**** Records for the exercise ****

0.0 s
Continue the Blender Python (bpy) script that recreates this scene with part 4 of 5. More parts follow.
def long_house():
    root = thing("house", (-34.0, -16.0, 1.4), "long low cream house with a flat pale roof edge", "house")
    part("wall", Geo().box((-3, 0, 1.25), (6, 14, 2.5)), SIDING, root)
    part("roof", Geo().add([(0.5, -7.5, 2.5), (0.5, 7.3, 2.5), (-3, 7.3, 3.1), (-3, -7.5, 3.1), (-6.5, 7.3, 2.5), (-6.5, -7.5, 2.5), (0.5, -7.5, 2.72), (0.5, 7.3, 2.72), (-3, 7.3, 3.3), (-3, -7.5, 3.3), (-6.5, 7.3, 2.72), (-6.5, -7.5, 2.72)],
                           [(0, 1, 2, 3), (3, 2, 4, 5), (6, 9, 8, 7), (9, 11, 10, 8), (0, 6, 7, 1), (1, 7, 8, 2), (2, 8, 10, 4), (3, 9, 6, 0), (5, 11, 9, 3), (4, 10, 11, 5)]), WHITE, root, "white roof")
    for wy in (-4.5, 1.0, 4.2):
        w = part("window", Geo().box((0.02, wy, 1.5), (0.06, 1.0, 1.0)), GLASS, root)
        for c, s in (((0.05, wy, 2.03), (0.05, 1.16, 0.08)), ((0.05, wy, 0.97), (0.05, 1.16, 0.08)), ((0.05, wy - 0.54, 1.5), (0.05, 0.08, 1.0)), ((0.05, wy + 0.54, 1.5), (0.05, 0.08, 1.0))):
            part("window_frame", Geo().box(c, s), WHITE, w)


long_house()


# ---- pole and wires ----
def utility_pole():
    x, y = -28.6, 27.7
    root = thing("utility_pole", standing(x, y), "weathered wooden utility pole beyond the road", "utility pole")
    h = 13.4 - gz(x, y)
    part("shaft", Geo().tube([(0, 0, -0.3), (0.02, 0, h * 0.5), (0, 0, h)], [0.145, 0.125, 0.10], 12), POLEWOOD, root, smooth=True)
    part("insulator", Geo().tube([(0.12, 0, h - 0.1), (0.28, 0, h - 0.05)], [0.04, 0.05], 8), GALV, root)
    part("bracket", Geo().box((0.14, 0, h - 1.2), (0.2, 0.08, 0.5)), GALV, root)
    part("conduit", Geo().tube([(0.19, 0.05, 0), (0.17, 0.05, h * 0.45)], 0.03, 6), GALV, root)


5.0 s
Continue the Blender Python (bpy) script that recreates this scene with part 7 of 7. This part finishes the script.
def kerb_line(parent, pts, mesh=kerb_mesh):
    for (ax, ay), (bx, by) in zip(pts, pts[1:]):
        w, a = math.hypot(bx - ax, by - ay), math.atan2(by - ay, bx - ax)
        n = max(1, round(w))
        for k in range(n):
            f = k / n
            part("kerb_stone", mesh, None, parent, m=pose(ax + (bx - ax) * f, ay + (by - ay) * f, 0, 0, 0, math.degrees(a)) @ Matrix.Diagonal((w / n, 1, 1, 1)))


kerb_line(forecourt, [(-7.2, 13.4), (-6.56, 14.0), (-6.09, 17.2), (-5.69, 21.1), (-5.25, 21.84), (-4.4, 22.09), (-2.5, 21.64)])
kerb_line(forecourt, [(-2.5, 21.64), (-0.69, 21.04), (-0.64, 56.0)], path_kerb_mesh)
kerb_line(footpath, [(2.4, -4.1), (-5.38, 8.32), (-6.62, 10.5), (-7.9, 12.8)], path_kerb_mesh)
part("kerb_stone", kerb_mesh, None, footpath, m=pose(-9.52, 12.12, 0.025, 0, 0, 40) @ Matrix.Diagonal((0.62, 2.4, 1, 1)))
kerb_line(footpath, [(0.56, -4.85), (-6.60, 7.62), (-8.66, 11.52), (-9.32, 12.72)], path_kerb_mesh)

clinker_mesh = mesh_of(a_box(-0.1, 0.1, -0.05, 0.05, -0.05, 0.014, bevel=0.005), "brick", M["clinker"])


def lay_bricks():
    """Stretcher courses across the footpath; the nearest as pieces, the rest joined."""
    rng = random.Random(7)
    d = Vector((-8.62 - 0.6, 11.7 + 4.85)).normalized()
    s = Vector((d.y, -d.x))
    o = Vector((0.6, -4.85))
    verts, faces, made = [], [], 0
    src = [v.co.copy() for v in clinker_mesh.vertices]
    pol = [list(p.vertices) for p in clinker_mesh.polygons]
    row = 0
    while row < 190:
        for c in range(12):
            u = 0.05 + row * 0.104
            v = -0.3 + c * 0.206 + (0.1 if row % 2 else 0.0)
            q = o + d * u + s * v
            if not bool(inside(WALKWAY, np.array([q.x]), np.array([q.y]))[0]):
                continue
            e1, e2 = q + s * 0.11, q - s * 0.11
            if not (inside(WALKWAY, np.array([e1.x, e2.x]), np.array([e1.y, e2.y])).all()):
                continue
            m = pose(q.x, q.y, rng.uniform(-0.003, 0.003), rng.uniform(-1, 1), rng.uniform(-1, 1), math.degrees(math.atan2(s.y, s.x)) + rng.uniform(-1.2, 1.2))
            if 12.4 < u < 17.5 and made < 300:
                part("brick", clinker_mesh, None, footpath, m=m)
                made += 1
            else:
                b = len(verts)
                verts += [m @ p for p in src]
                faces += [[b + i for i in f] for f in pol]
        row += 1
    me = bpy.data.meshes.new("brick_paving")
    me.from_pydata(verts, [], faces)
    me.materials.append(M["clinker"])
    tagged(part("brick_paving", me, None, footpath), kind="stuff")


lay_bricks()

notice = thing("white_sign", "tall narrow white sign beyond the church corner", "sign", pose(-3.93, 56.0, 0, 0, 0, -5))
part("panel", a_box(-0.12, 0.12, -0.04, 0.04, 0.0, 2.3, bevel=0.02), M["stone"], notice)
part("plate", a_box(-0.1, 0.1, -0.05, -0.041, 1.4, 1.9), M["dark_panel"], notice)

****

- **Required work**: The entries above should be repeated exactly, every one of them.

- **Written reply**:
0.0 s
Continue the Blender Python (bpy) script that recreates this scene with part 4 of 5. More parts follow.
def long_house():
    root = thing("house", (-34.0, -16.0, 1.4), "long low cream house with a flat pale roof edge", "house")
    part("wall", Geo().box((-3, 0, 1.25), (6, 14, 2.5)), SIDING, root)
    part("roof", Geo().add([(0.5, -7.5, 2.5), (0.5, 7.3, 2.5), (-3, 7.3, 3.1), (-3, -7.5, 3.1), (-6.5, 7.3, 2.5), (-6.5, -7.5, 2.5), (0.5, -7.5, 2.72), (0.5, 7.3, 2.72), (-3, 7.3, 3.3), (-3, -7.5, 3.3), (-6.5, 7.3, 2.72), (-6.5, -7.5, 2.72)],
                           [(0, 1, 2, 3), (3, 2, 4, 5), (6, 9, 8, 7), (9, 11, 10, 8), (0, 6, 7, 1), (1, 7, 8, 2), (2, 8, 10, 4), (3, 9, 6, 0), (5, 11, 9, 3), (4, 10, 11, 5)]), WHITE, root, "white roof")
    for wy in (-4.5, 1.0, 4.2):
        w = part("window", Geo().box((0.02, wy, 1.5), (0.06, 1.0, 1.0)), GLASS, root)
        for c, s in (((0.05, wy, 2.03), (0.05, 1.16, 0.08)), ((0.05, wy, 0.97), (0.05, 1.16, 0.08)), ((0.05, wy - 0.54, 1.5), (0.05, 0.08, 1.0)), ((0.05, wy + 0.54, 1.5), (0.05, 0.08, 1.0))):
            part("window_frame", Geo().box(c, s), WHITE, w)


long_house()


# ---- pole and wires ----
def utility_pole():
    x, y = -28.6, 27.7
    root = thing("utility_pole", standing(x, y), "weathered wooden utility pole beyond the road", "utility pole")
    h = 13.4 - gz(x, y)
    part("shaft", Geo().tube([(0, 0, -0.3), (0.02, 0, h * 0.5), (0, 0, h)], [0.145, 0.125, 0.10], 12), POLEWOOD, root, smooth=True)
    part("insulator", Geo().tube([(0.12, 0, h - 0.1), (0.28, 0, h - 0.05)], [0.04, 0.05], 8), GALV, root)
    part("bracket", Geo().box((0.14, 0, h - 1.2), (0.2, 0.08, 0.5)), GALV, root)
    part("conduit", Geo().tube([(0.19, 0.05, 0), (0.17, 0.05, h * 0.45)], 0.03, 6), GALV, root)


5.0 s
Continue the Blender Python (bpy) script that recreates this scene with part 7 of 7. This part finishes the script.
def kerb_line(parent, pts, mesh=kerb_mesh):
    for (ax, ay), (bx, by) in zip(pts, pts[1:]):
        w, a = math.hypot(bx - ax, by - ay), math.atan2(by - ay, bx - ax)
        n = max(1, round(w))
        for k in range(n):
            f = k / n
            part("kerb_stone", mesh, None, parent, m=pose(ax + (bx - ax) * f, ay + (by - ay) * f, 0, 0, 0, math.degrees(a)) @ Matrix.Diagonal((w / n, 1, 1, 1)))


kerb_line(forecourt, [(-7.2, 13.4), (-6.56, 14.0), (-6.09, 17.2), (-5.69, 21.1), (-5.25, 21.84), (-4.4, 22.09), (-2.5, 21.64)])
kerb_line(forecourt, [(-2.5, 21.64), (-0.69, 21.04), (-0.64, 56.0)], path_kerb_mesh)
kerb_line(footpath, [(2.4, -4.1), (-5.38, 8.32), (-6.62, 10.5), (-7.9, 12.8)], path_kerb_mesh)
part("kerb_stone", kerb_mesh, None, footpath, m=pose(-9.52, 12.12, 0.025, 0, 0, 40) @ Matrix.Diagonal((0.62, 2.4, 1, 1)))
kerb_line(footpath, [(0.56, -4.85), (-6.60, 7.62), (-8.66, 11.52), (-9.32, 12.72)], path_kerb_mesh)

clinker_mesh = mesh_of(a_box(-0.1, 0.1, -0.05, 0.05, -0.05, 0.014, bevel=0.005), "brick", M["clinker"])


def lay_bricks():
    """Stretcher courses across the footpath; the nearest as pieces, the rest joined."""
    rng = random.Random(7)
    d = Vector((-8.62 - 0.6, 11.7 + 4.85)).normalized()
    s = Vector((d.y, -d.x))
    o = Vector((0.6, -4.85))
    verts, faces, made = [], [], 0
    src = [v.co.copy() for v in clinker_mesh.vertices]
    pol = [list(p.vertices) for p in clinker_mesh.polygons]
    row = 0
    while row < 190:
        for c in range(12):
            u = 0.05 + row * 0.104
            v = -0.3 + c * 0.206 + (0.1 if row % 2 else 0.0)
            q = o + d * u + s * v
            if not bool(inside(WALKWAY, np.array([q.x]), np.array([q.y]))[0]):
                continue
            e1, e2 = q + s * 0.11, q - s * 0.11
            if not (inside(WALKWAY, np.array([e1.x, e2.x]), np.array([e1.y, e2.y])).all()):
                continue
            m = pose(q.x, q.y, rng.uniform(-0.003, 0.003), rng.uniform(-1, 1), rng.uniform(-1, 1), math.degrees(math.atan2(s.y, s.x)) + rng.uniform(-1.2, 1.2))
            if 12.4 < u < 17.5 and made < 300:
                part("brick", clinker_mesh, None, footpath, m=m)
                made += 1
            else:
                b = len(verts)
                verts += [m @ p for p in src]
                faces += [[b + i for i in f] for f in pol]
        row += 1
    me = bpy.data.meshes.new("brick_paving")
    me.from_pydata(verts, [], faces)
    me.materials.append(M["clinker"])
    tagged(part("brick_paving", me, None, footpath), kind="stuff")


lay_bricks()

notice = thing("white_sign", "tall narrow white sign beyond the church corner", "sign", pose(-3.93, 56.0, 0, 0, 0, -5))
part("panel", a_box(-0.12, 0.12, -0.04, 0.04, 0.0, 2.3, bevel=0.02), M["stone"], notice)
part("plate", a_box(-0.1, 0.1, -0.05, -0.041, 1.4, 1.9), M["dark_panel"], notice)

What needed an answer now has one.